TASK DESCRIPTION: Only the lines from the line with "what is given" through the line with "from mathutils import geometry" should be copied, exactly as they appear, with both ends kept.

DATA SECTION:
>>>
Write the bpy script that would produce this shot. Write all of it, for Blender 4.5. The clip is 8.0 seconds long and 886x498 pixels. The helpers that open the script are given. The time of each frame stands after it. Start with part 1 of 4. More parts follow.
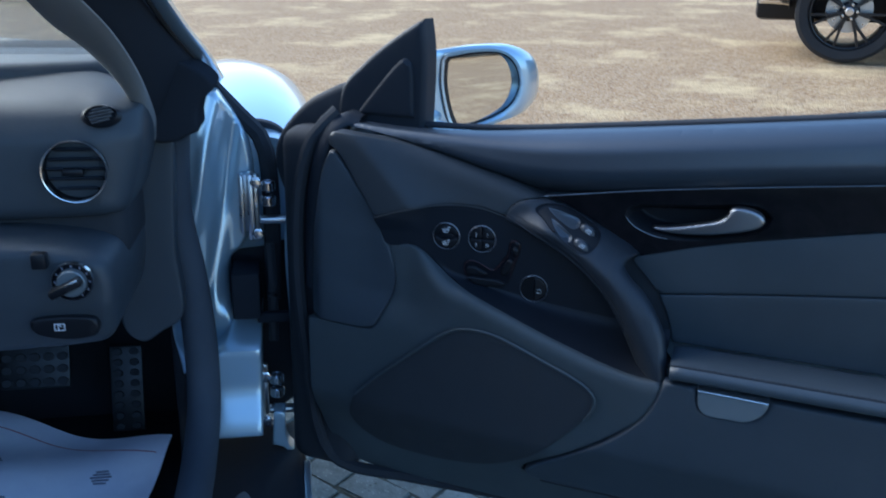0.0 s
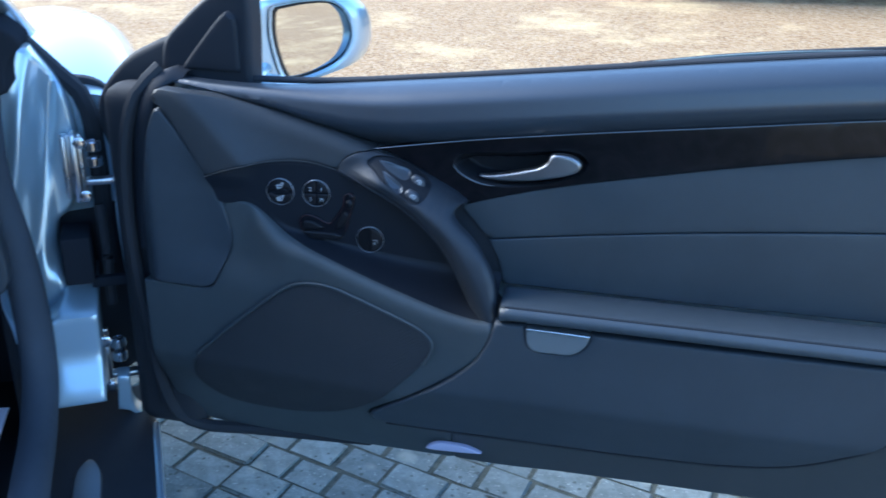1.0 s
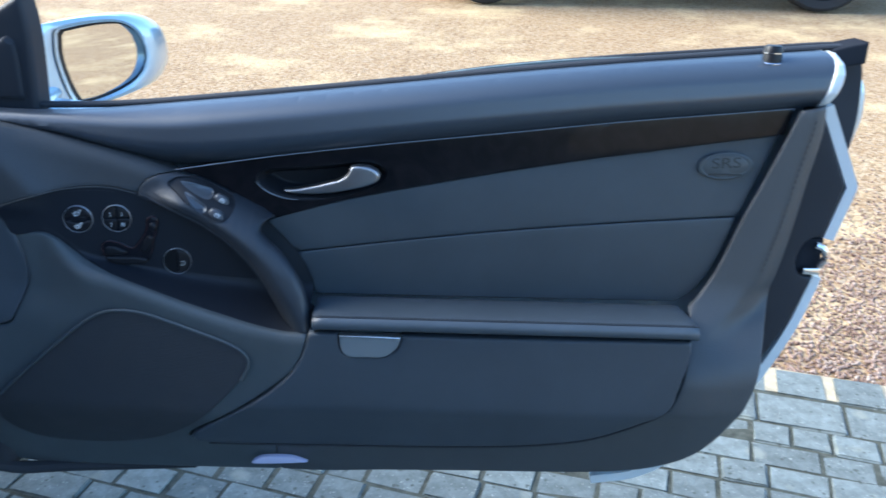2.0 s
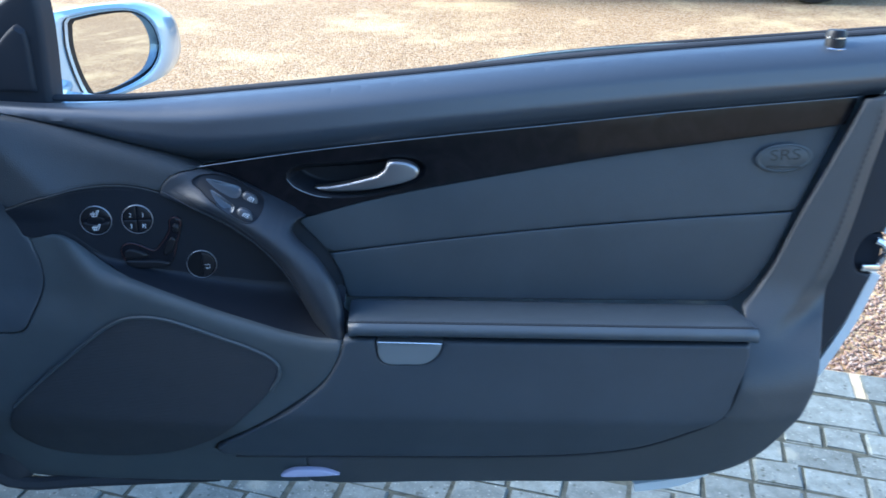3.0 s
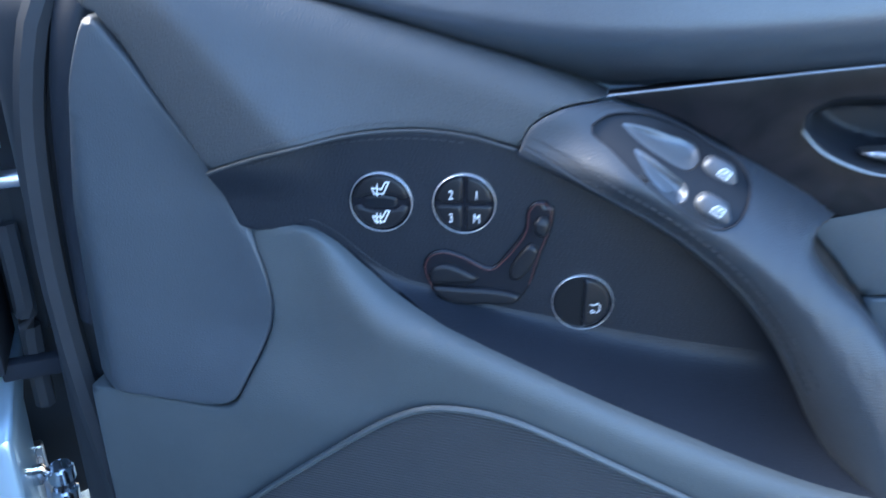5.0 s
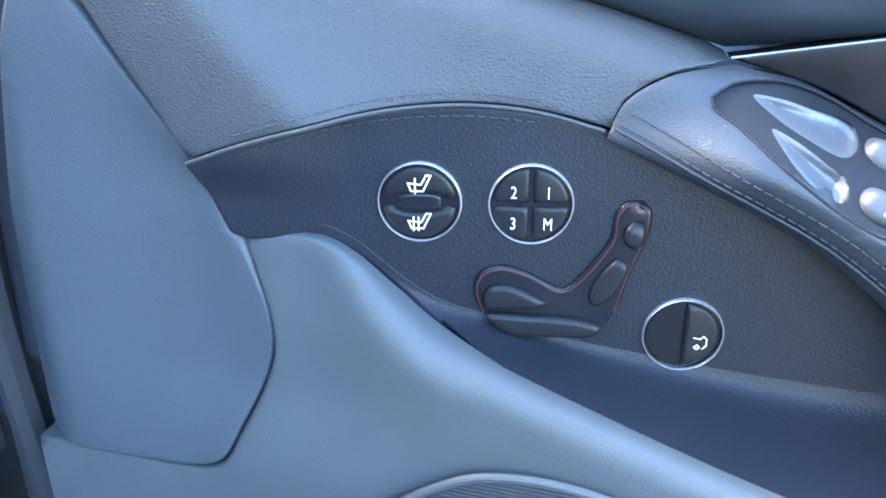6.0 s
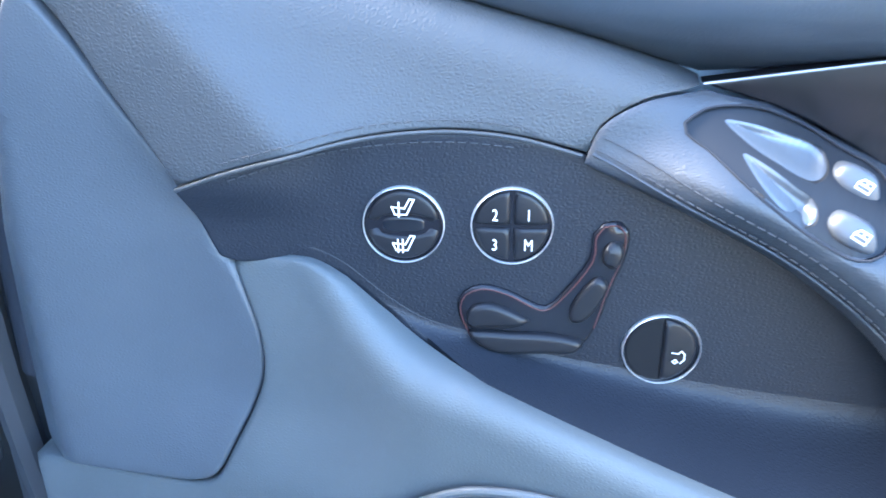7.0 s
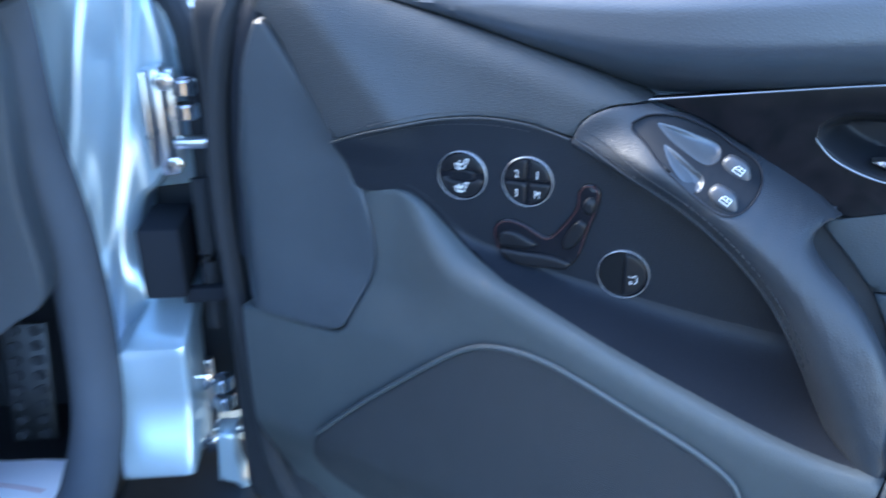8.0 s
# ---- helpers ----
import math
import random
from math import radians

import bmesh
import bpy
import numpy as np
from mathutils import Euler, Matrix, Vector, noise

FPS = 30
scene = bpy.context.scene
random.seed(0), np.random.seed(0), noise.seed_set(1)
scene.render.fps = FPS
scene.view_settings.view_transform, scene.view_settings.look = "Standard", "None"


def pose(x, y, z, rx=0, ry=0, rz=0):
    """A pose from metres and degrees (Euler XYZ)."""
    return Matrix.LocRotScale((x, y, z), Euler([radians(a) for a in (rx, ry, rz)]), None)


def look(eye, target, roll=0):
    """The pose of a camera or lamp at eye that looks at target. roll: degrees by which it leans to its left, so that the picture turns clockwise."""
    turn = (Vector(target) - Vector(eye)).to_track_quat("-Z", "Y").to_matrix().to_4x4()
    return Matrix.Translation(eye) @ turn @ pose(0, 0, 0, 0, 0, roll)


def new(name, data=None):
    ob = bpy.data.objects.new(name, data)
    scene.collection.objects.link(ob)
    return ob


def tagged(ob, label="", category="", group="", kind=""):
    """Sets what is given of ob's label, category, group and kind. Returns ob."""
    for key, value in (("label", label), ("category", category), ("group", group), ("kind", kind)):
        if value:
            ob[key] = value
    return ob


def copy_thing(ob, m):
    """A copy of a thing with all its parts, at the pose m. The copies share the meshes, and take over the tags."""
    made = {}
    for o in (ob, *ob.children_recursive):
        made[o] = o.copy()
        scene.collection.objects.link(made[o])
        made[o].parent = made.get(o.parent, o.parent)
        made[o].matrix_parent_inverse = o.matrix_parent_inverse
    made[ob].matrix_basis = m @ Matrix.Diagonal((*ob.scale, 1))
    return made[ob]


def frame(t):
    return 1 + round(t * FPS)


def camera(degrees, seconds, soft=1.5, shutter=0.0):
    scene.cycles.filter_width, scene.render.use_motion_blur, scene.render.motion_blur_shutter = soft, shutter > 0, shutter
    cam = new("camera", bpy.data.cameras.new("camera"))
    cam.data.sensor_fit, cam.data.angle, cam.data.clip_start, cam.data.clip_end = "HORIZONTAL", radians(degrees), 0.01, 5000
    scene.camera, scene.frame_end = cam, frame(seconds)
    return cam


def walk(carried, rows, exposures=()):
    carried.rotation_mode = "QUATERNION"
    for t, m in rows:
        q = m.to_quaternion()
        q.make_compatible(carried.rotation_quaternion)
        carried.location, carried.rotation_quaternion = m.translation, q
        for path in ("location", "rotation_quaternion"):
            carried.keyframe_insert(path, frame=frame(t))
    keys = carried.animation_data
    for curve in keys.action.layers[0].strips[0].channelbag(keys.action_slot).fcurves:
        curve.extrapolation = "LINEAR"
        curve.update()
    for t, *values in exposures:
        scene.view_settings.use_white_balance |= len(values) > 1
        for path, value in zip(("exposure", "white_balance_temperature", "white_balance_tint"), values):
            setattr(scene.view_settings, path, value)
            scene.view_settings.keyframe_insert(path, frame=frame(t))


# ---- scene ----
from mathutils import geometry

cam = camera(54.8, 8.0, soft=1.6, shutter=0.4)
PATH = [
    (0, (0.0045, -0.0034, 1.1497), (-0.7091, 1.7631, 0.5416), 0.96),
    (0.5, (0.0300, 0.0067, 1.1517), (-0.5687, 1.7783, 0.4439), 1.06),
    (1, (0.0478, -0.0035, 1.1740), (-0.3516, 1.8129, 0.4369), 1.34),
    (1.5, (0.0788, -0.0193, 1.1846), (-0.1521, 1.8300, 0.4594), 1.18),
    (2, (0.0896, -0.0345, 1.1920), (0.0688, 1.8331, 0.4774), 1.28),
    (2.2, (0.0925, -0.0370, 1.1920), (0.1200, 1.8330, 0.4814), 1.20),
    (3.3, (-0.0175, 0.1116, 1.1643), (-0.0362, 1.9670, 0.4169), 0.80),
    (3.5, (-0.0356, 0.1853, 1.1580), (-0.1546, 2.0222, 0.3756), 0.57),
    (4, (-0.0982, 0.3294, 1.0901), (-0.4084, 2.1521, 0.3280), 0.15),
    (4.5, (-0.1781, 0.4632, 1.0436), (-0.5248, 2.2766, 0.2742), 0.26),
    (5, (-0.2709, 0.5807, 0.9973), (-0.6708, 2.3554, 0.1676), -0.46),
    (5.2, (-0.2909, 0.6050, 0.9687), (-0.6881, 2.4049, 0.1848), 0.10),
    (6.5, (-0.3311, 0.7150, 0.9487), (-0.7021, 2.4924, 0.1096), -0.45),
    (7, (-0.3208, 0.6879, 0.9649), (-0.6897, 2.4667, 0.1286), -0.65),
    (7.5, (-0.2699, 0.6141, 0.9988), (-0.7016, 2.3802, 0.1670), -0.58),
    (8, (-0.1478, 0.4937, 1.0148), (-0.9870, 2.1235, 0.2155), -0.62),
]
# The car stands on its wheels 4 degrees nose-over from the frame in which the door is drawn up.
CAR = Matrix.Translation((0, 0, 1.12)) @ Matrix.Rotation(radians(-4), 4, "X") @ Matrix.Translation((0, 0, -1.15))
EXPOSURES = [(0, 0.97, 5040, 5), (0.5, 1.65, 4870, 5), (1.0, 1.75, 5020, 5), (1.5, 1.73, 5200, 5), (2.2, 1.82, 5440, 5), (3.3, 1.92, 5170, 6), (3.5, 1.88, 5130, 6), (4.0, 1.65, 4920, 7), (4.5, 2.32, 4980, 7), (5.0, 3.37, 5600, 8), (6.3, 4.5, 5990, 9), (7.0, 4.61, 5930, 9), (7.5, 4.24, 5630, 9), (8.0, 3.23, 5600, 8)]
walk(cam, [(t, CAR @ look(eye, target, roll)) for t, eye, target, roll in PATH], EXPOSURES)

# ---- world and light ----
SUN_UP, SUN_AROUND = radians(33), radians(-80)
world = bpy.data.worlds.new("sky")
scene.world = world
world.use_nodes = True
wn = world.node_tree.nodes
sky = wn.new("ShaderNodeTexSky")
sky.sky_type, sky.sun_disc, sky.sun_elevation, sky.sun_rotation = "NISHITA", False, SUN_UP, SUN_AROUND
sky.air_density, sky.dust_density, sky.ozone_density = 1.0, 1.2, 1.5
wn["Background"].inputs["Strength"].default_value = 0.15
world.node_tree.links.new(sky.outputs["Color"], wn["Background"].inputs["Color"])
sun = new("sun", bpy.data.lights.new("sun", "SUN"))
sun.data.energy, sun.data.angle, sun.data.color = 2.4, radians(40), (1.0, 0.87, 0.70)
sun.matrix_world = look((0, 0, 0), (-math.sin(SUN_AROUND) * math.cos(SUN_UP), -math.cos(SUN_AROUND) * math.cos(SUN_UP), -math.sin(SUN_UP)))


# ---- materials ----
def material(name, colour, rough=0.5, metal=0.0, spec=0.5, coat=0.0, grain=None, mottle=0.0, mottle_scale=6.0, rough_var=0.0, cell=False, tint=None, per_piece=0.0, transmission=0.0):
    """grain: (cells per metre, bump height in metres, strength)."""
    m = bpy.data.materials.new(name)
    m.use_nodes = True
    n, l = m.node_tree.nodes, m.node_tree.links
    p = n["Principled BSDF"]
    p.inputs["Base Color"].default_value = (*colour, 1)
    p.inputs["Roughness"].default_value, p.inputs["Metallic"].default_value = rough, metal
    p.inputs["Specular IOR Level"].default_value = spec
    p.inputs["Coat Weight"].default_value, p.inputs["Coat Roughness"].default_value = coat, 0.04
    p.inputs["Transmission Weight"].default_value = transmission
    at = n.new("ShaderNodeTexCoord").outputs["Object"]
    if mottle or per_piece:
        big = n.new("ShaderNodeTexNoise")
        big.inputs["Scale"].default_value, big.inputs["Detail"].default_value, big.inputs["Roughness"].default_value = mottle_scale, 8, 0.65
        l.new(at, big.inputs["Vector"])
        mix = n.new("ShaderNodeMix")
        mix.data_type = "RGBA"
        dark = [c * (1 - mottle) for c in (tint or colour)]
        light = [min(1, c * (1 + mottle)) for c in colour]
        mix.inputs["A"].default_value, mix.inputs["B"].default_value = (*dark, 1), (*light, 1)
        ramp = n.new("ShaderNodeMapRange")
        ramp.inputs["From Min"].default_value, ramp.inputs["From Max"].default_value = 0.3, 0.7
        l.new(big.outputs["Fac"], ramp.inputs["Value"])
        l.new(ramp.outputs["Result"], mix.inputs["Factor"])
        out = mix.outputs["Result"]
        if per_piece:
            info = n.new("ShaderNodeObjectInfo")
            hsv = n.new("ShaderNodeHueSaturation")
            var = n.new("ShaderNodeMapRange")
            var.inputs["To Min"].default_value, var.inputs["To Max"].default_value = 1 - per_piece, 1 + per_piece
            l.new(info.outputs["Random"], var.inputs["Value"])
            l.new(var.outputs["Result"], hsv.inputs["Value"])
            l.new(out, hsv.inputs["Color"])
            out = hsv.outputs["Color"]
        l.new(out, p.inputs["Base Color"])
    if rough_var:
        fine = n.new("ShaderNodeTexNoise")
        fine.inputs["Scale"].default_value, fine.inputs["Detail"].default_value = 35, 6
        l.new(at, fine.inputs["Vector"])
        r = n.new("ShaderNodeMapRange")
        r.inputs["To Min"].default_value, r.inputs["To Max"].default_value = max(0.02, rough - rough_var), min(1, rough + rough_var)
        l.new(fine.outputs["Fac"], r.inputs["Value"])
        l.new(r.outputs["Result"], p.inputs["Roughness"])
    if grain:
        scale, height, strength = grain
        tex = n.new("ShaderNodeTexVoronoi" if cell else "ShaderNodeTexNoise")
        tex.inputs["Scale"].default_value = scale
        height_out = tex.outputs["Fac"] if not cell else None
        if cell:
            tex.feature = "DISTANCE_TO_EDGE"
            stretch = n.new("ShaderNodeMapping")
            stretch.inputs["Scale"].default_value = (0.72, 0.85, 1.0)
            l.new(at, stretch.inputs["Vector"])
            warp = n.new("ShaderNodeTexNoise")
            warp.inputs["Scale"].default_value = scale * 0.3
            l.new(at, warp.inputs["Vector"])
            add = n.new("ShaderNodeMixRGB")
            add.blend_type, add.inputs["Fac"].default_value = "ADD", 0.9 / scale
            l.new(stretch.outputs["Vector"], add.inputs["Color1"])
            l.new(warp.outputs["Color"], add.inputs["Color2"])
            l.new(add.outputs["Color"], tex.inputs["Vector"])
            dome = n.new("ShaderNodeMapRange")
            dome.interpolation_type = "SMOOTHSTEP"
            dome.inputs["From Max"].default_value = 0.42
            l.new(tex.outputs["Distance"], dome.inputs["Value"])
            height_out = dome.outputs["Result"]
        else:
            tex.inputs["Detail"].default_value = 6
            l.new(at, tex.inputs["Vector"])
        bump = n.new("ShaderNodeBump")
        bump.inputs["Distance"].default_value, bump.inputs["Strength"].default_value = height, strength
        l.new(height_out, bump.inputs["Height"])
        l.new(bump.outputs["Normal"], p.inputs["Normal"])
    return m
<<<
SOLUTION TO THIS EXERCISE:
    """Sets what is given of ob's label, category, group and kind. Returns ob."""
    for key, value in (("label", label), ("category", category), ("group", group), ("kind", kind)):
        if value:
            ob[key] = value
    return ob


def copy_thing(ob, m):
    """A copy of a thing with all its parts, at the pose m. The copies share the meshes, and take over the tags."""
    made = {}
    for o in (ob, *ob.children_recursive):
        made[o] = o.copy()
        scene.collection.objects.link(made[o])
        made[o].parent = made.get(o.parent, o.parent)
        made[o].matrix_parent_inverse = o.matrix_parent_inverse
    made[ob].matrix_basis = m @ Matrix.Diagonal((*ob.scale, 1))
    return made[ob]


def frame(t):
    return 1 + round(t * FPS)


def camera(degrees, seconds, soft=1.5, shutter=0.0):
    scene.cycles.filter_width, scene.render.use_motion_blur, scene.render.motion_blur_shutter = soft, shutter > 0, shutter
    cam = new("camera", bpy.data.cameras.new("camera"))
    cam.data.sensor_fit, cam.data.angle, cam.data.clip_start, cam.data.clip_end = "HORIZONTAL", radians(degrees), 0.01, 5000
    scene.camera, scene.frame_end = cam, frame(seconds)
    return cam


def walk(carried, rows, exposures=()):
    carried.rotation_mode = "QUATERNION"
    for t, m in rows:
        q = m.to_quaternion()
        q.make_compatible(carried.rotation_quaternion)
        carried.location, carried.rotation_quaternion = m.translation, q
        for path in ("location", "rotation_quaternion"):
            carried.keyframe_insert(path, frame=frame(t))
    keys = carried.animation_data
    for curve in keys.action.layers[0].strips[0].channelbag(keys.action_slot).fcurves:
        curve.extrapolation = "LINEAR"
        curve.update()
    for t, *values in exposures:
        scene.view_settings.use_white_balance |= len(values) > 1
        for path, value in zip(("exposure", "white_balance_temperature", "white_balance_tint"), values):
            setattr(scene.view_settings, path, value)
            scene.view_settings.keyframe_insert(path, frame=frame(t))


# ---- scene ----
from mathutils import geometry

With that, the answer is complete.